By tradition, a cruise ship godmother is the female patron and protector of a vessel. Moreover, by association she also lends the vessel a certain notoriety. Cruise ship godmothers include Queen Elizabeth II, actress Sophia Loren and singer Sarah Brightman. Indeed, Ms. Brightman presided over a glittering ceremony for the launch of the ultra-luxury Seabourn Encore in Singapore in 2016.
Who are cruise ship godmothers?
Cruise ship godmothers come from all walks of life including royalty, politics, and the arts. However, each cruise ship godmother shares an enduring connection with the vessel they christen.
Pop-star Fan Bingbing is godmother to Royal Caribbean’s Ovation of the Seas, while Her Majesty Queen Máxima of the Netherlands christened Holland America Line’s ms Koningsdam. West End actress Elaine Paige is godmother to Seabourn Ovation.

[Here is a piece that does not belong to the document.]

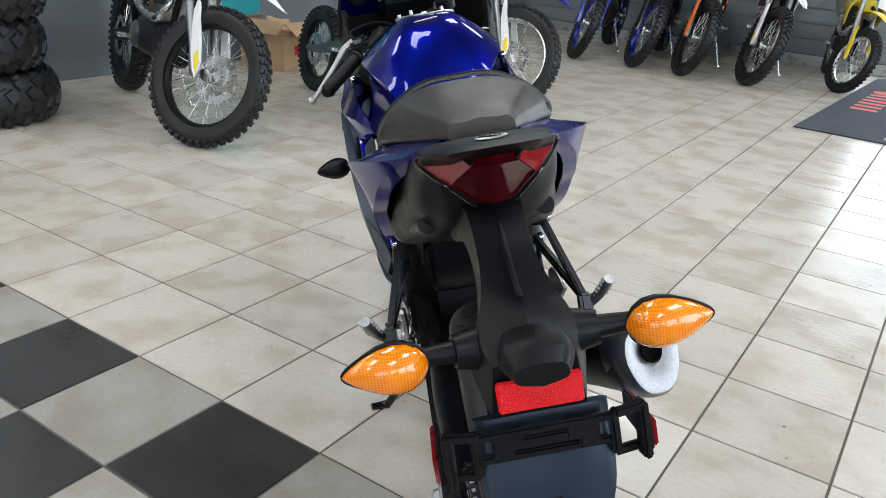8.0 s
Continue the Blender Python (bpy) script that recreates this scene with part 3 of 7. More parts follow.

Queen Elizabeth II is cruise ship godmother of P&O Cruises Britannia. Princess Kate (Duchess Catherine of Cambridge) is godmother to Princess Cruises Royal Princess. While Sophia Loren is such a good fit for MSC Cruises that she is godmother to no fewer than eight vessels in their fleet!
What do ship godmothers do?
A cruise ship godmother’s main task is to preside over a glittering naming ceremony. The godmother will officially christen the cruise ship – usually by breaking a bottle of expensive French champagne over the bow – and lend her good name to vessel.
The godmother will usually get a small gift in return – often jewellery. In addition, the godmother will sometimes also get one or more free voyages per year on their ship.
When did the godmothers start?
In ancient Egypt ships got blessings before going to sea. The Greeks and the Romans did it too. Superstition, ritual and religion have become a part of nautical tradition in many cultures. Indeed, in Japan a ceremonial axe is used to cut the ropes holding a new ship in place, while in France ship christenings were once accompanied by special rites that resembled marriage and baptismal ceremonies.
However, the modern tradition of the cruise ship godmother seems to have emerged out of the British navy last century. Traditionally only royal males or senior officers could sponsor vessels, but that was cast aside. Women became the preferred patrons, or godmothers.
The popularity of these ‘godmothers’, as they became known, quickly spread to the USA and from there is was adopted by most western cultures.